Wednesday, September 14, 2016

Some thought exercises about worker placement

While discussing Mint Works, a worker placement micro game, the question came up: what game do you use to introduce worker placement as a mechanic?

Realistically, the answer is whatever game you understand well enough to be able to comfortably and comprehensively teach. Your ability to teach the game matters the most.

Agricola wasn't on my short list of entry-level worker placement games yet I and other folks I've known have had great success with it as someone's first worker placement game, even when not using the simpler family-level rules. And Agricola has a reputation for not being an entry-level game. Perhaps falsely. After all, the theme helps make the game accessible since everyone knows what you do on a farm.

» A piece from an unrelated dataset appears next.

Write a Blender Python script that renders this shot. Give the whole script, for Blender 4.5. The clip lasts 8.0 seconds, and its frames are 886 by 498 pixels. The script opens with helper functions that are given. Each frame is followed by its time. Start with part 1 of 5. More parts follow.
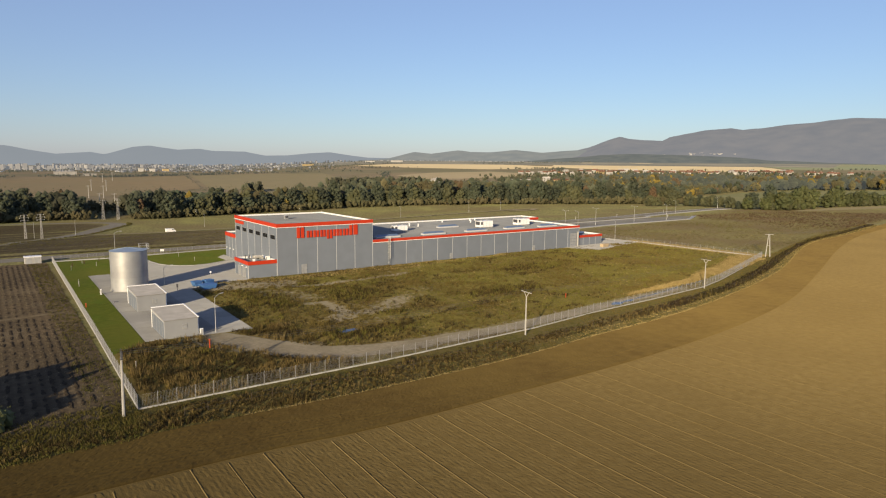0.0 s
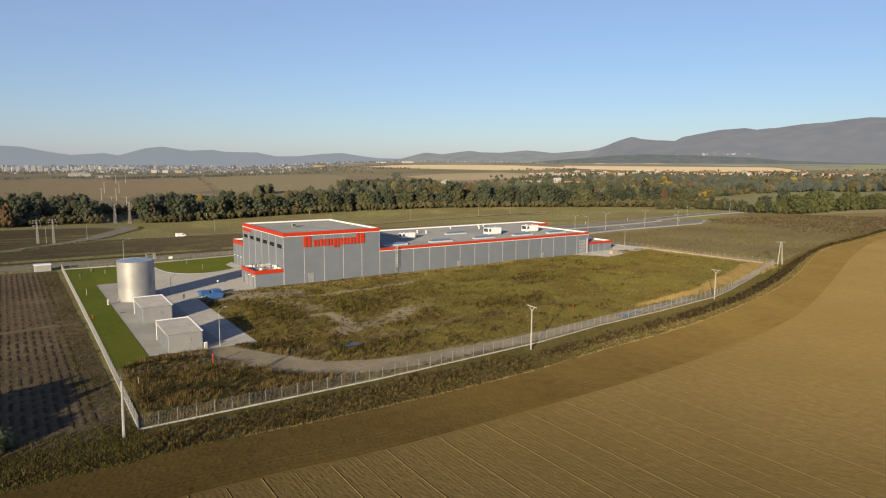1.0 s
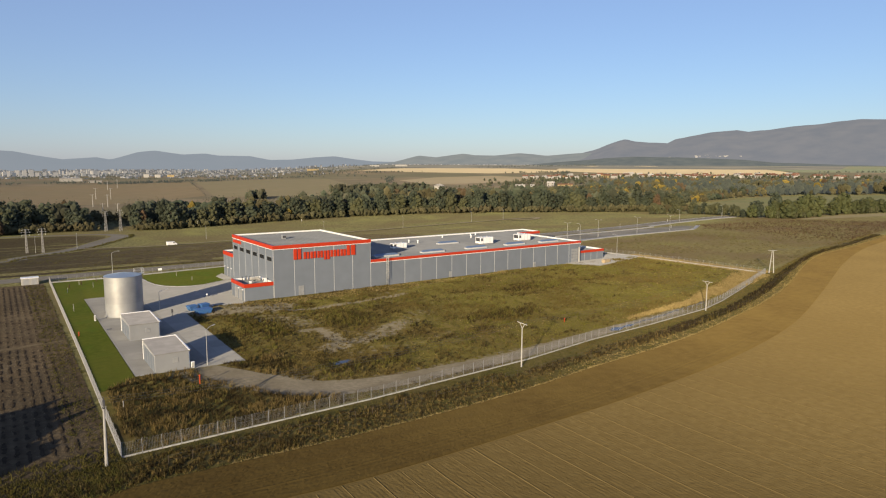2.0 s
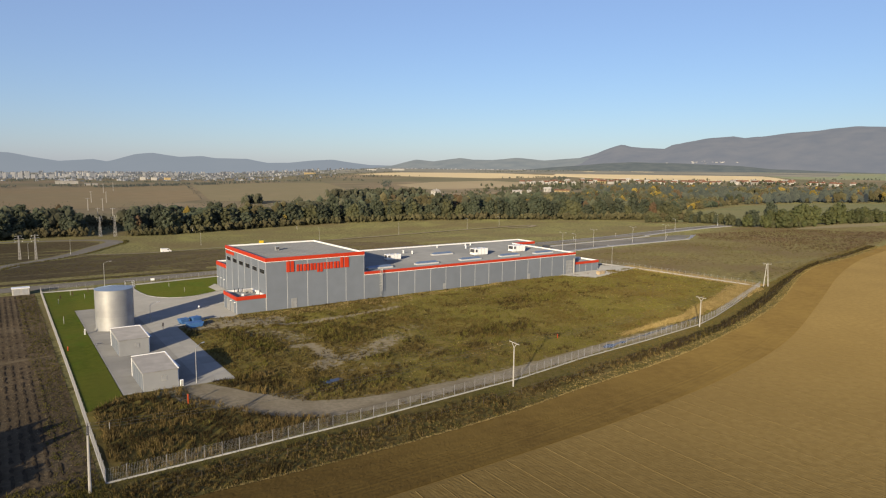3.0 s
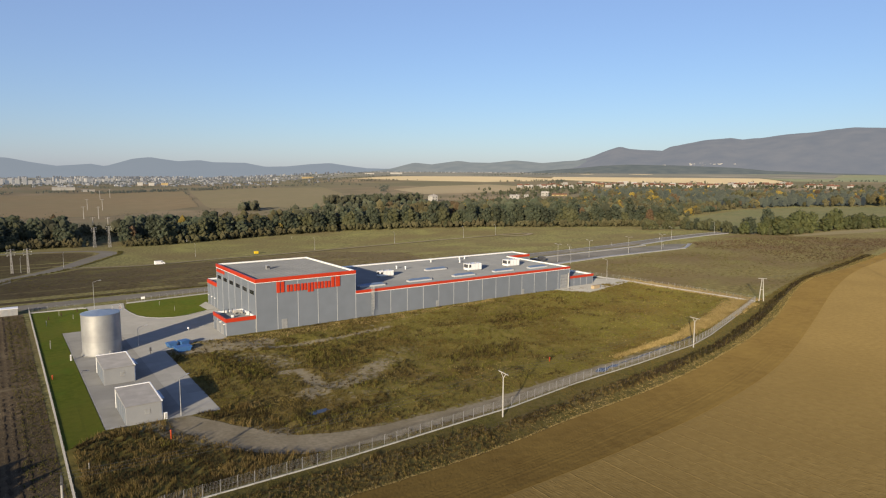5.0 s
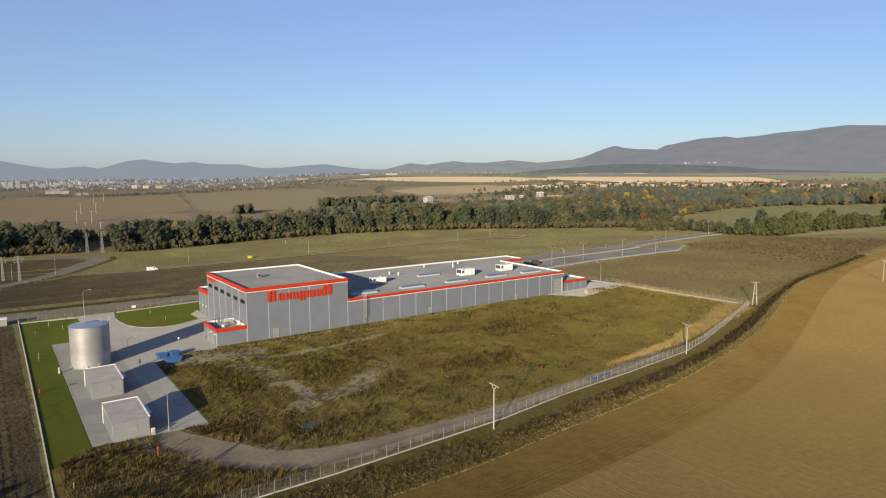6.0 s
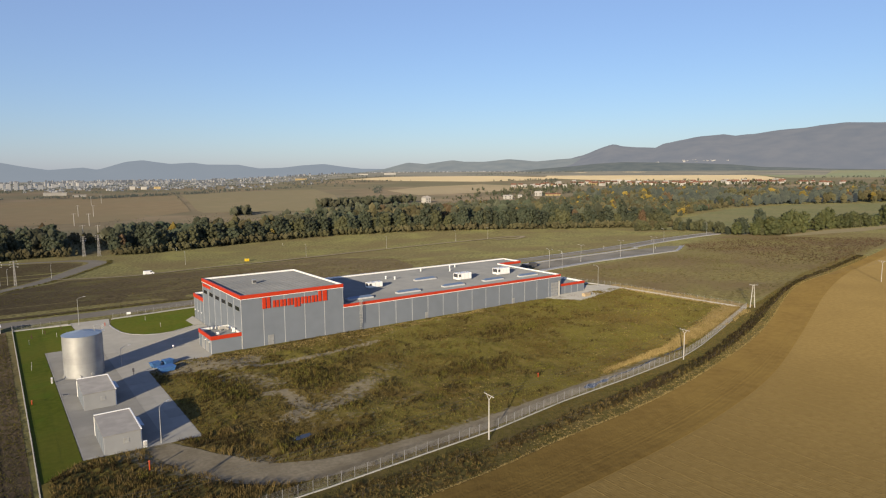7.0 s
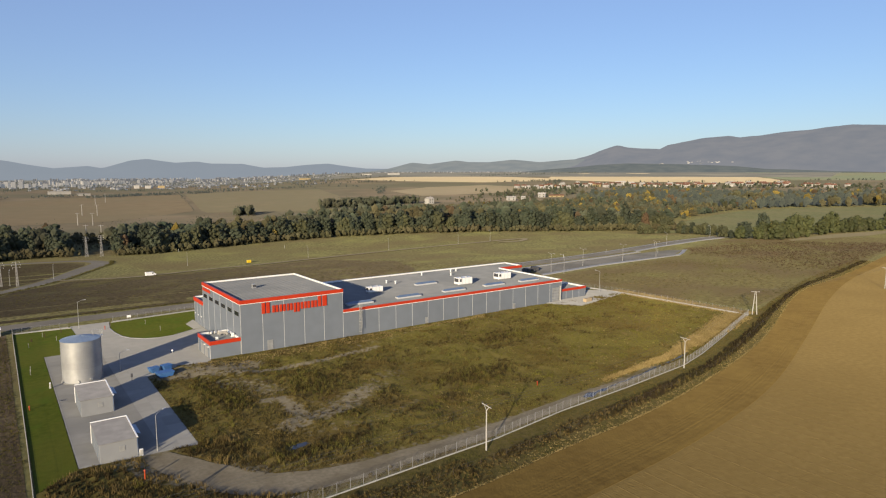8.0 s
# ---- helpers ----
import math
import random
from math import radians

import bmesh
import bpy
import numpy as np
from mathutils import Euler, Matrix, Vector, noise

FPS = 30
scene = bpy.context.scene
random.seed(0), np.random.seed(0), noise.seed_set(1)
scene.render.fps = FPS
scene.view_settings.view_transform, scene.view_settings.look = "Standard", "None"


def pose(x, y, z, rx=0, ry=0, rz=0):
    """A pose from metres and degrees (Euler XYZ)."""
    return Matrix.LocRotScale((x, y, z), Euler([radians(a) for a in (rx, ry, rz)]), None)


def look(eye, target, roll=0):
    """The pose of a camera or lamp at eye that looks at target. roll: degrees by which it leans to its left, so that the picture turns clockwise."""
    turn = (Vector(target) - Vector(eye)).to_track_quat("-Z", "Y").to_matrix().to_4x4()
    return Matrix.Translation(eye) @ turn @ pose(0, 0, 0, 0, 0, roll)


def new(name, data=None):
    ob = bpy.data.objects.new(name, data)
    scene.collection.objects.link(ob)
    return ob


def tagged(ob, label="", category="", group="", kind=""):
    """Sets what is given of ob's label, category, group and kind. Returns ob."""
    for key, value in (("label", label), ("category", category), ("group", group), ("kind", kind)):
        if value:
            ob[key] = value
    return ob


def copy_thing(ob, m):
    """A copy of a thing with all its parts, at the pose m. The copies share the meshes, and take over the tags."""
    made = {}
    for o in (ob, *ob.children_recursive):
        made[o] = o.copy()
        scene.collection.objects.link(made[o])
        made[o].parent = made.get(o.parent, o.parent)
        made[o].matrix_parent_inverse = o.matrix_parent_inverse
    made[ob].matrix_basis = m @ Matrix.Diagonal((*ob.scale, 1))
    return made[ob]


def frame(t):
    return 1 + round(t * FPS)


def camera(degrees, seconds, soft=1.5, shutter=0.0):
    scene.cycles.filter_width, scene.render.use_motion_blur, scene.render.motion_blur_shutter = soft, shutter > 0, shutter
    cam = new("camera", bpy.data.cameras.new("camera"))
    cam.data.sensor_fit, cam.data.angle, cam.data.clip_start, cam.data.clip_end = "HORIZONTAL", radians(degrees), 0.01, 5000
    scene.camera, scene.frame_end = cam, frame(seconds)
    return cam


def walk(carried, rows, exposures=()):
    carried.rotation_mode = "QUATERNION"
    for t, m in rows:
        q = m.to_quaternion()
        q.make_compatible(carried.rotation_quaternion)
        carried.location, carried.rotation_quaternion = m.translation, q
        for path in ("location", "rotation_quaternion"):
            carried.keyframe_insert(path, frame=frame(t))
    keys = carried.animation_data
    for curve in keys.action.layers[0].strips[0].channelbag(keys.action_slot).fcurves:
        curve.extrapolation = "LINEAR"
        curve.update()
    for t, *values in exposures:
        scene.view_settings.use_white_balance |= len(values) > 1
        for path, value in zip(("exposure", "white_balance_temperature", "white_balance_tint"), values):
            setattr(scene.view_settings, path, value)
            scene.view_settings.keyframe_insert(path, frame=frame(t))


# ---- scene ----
cam = camera(69.2, 8.0, soft=1.18)
PATH = [
    (0, (-64.234, -169.585, 31.565), (-63.087, -167.969, 31.299), 0.5),
    (0.5, (-63.384, -169.394, 32.692), (-62.257, -167.762, 32.425), 0.5),
    (1, (-62.521, -169.203, 33.917), (-61.402, -167.566, 33.651), 0.4),
    (1.5, (-61.739, -168.998, 35.111), (-60.615, -167.364, 34.849), 0.3),
    (2, (-61.14, -168.713, 36.406), (-60.006, -167.086, 36.148), 0.2),
    (3.5, (-59.153, -168.138, 40.146), (-58.01, -166.515, 39.903), 0.7),
    (4, (-58.454, -167.819, 41.237), (-57.312, -166.194, 40.996), 0.7),
    (4.5, (-57.719, -167.713, 42.397), (-56.577, -166.089, 42.157), 0.5),
    (6, (-55.322, -167.493, 45.435), (-54.166, -165.878, 45.195), -0.1),
    (6.5, (-54.499, -167.238, 46.282), (-53.341, -165.626, 46.041), -0.3),
    (7, (-53.854, -167.063, 47.069), (-52.696, -165.45, 46.826), -0.4),
    (7.5, (-53.125, -166.972, 47.877), (-51.972, -165.356, 47.633), -0.3),
    (8, (-52.632, -166.951, 48.615), (-51.483, -165.332, 48.372), -0.1),
]
walk(cam, [(t, look(eye, target, roll)) for t, eye, target, roll in PATH], [(0.0, 1.44, 6800, 10), (1.5, 1.44, 6650, 10), (3.5, 1.44, 6450, 10), (6.5, 1.44, 6390, 10), (8.0, 1.44, 6390, 10)])

# ---- light ----
SUN_ELEV, SUN_AZ = 12.5, 36.0          # the light travels towards SUN_AZ degrees from +x
world = bpy.data.worlds.new("sky")
world.use_nodes = True
scene.world = world
wn = world.node_tree.nodes
sky = wn.new("ShaderNodeTexSky")
sky.sky_type, sky.sun_disc = "NISHITA", False
sky.sun_elevation = radians(SUN_ELEV)
sky.sun_rotation = math.atan2(-math.cos(radians(SUN_AZ)), -math.sin(radians(SUN_AZ)))
sky.air_density, sky.dust_density, sky.ozone_density = 1.0, 0.4, 4.0
# the sky, with the pale blue veil of light scattered more than once
strength = wn.new("ShaderNodeVectorMath")
strength.operation, strength.inputs["Scale"].default_value = "SCALE", 0.0355
veil = wn.new("ShaderNodeVectorMath")
veil.operation, veil.inputs[1].default_value = "ADD", (0.052, 0.057, 0.098)
world.node_tree.links.new(sky.outputs[0], strength.inputs[0])
world.node_tree.links.new(strength.outputs[0], veil.inputs[0])
world.node_tree.links.new(veil.outputs[0], wn["Background"].inputs[0])
wn["Background"].inputs[1].default_value = 1.0
sun = new("sun", bpy.data.lights.new("sun", "SUN"))
sun.data.energy, sun.data.angle, sun.data.color = 2.4, radians(0.6), (1.0, 0.825, 0.57)
_a, _e = radians(SUN_AZ), radians(SUN_ELEV)
sun.matrix_world = look((0, 0, 60), (math.cos(_a) * math.cos(_e), math.sin(_a) * math.cos(_e), 60 - math.sin(_e)))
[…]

But, this mental exercise is about picking games that are what games we think would be easy for folks to pick up. My shortlist ended up being Lords of Waterdeep, Sticky Fingers and Stone Age. Since it's popular mechanic, I am going to bet there are many good candidates that I have never played or even heard of.

Sticky Fingers is one of the simpler worker placement games I've played and I do like it quite a bit. But it doesn't involve engine building per se, which I think is an important part of the worker placement experience. Lords of Waterdeep, a game I've come to appreciate the more I play it, has the opposite problem. The engine building is more subtle and complex than I thought at first.

Stone Age ended up being the game I thought would be the best game to introduce worker placement to people who think that's another name for temp agencies. It is relatively simple but very dynamic. And, while the engine building just invokes adding people, tools and agriculture to your tribe, it's still engine building.

It doesn't hurt that it's a game that I still enjoy playing. My personal introduction to worker placement was Pillars of the Earth, a game that I still think is a strong design but I grew tired enough of that I eventually got rid of it.

Of course, this is all just a mental exercise. When it comes to actually doing introducing people to worker placement, what really matters is what games you actually have access to and enjoy enough that teaching them will be fun for everyone.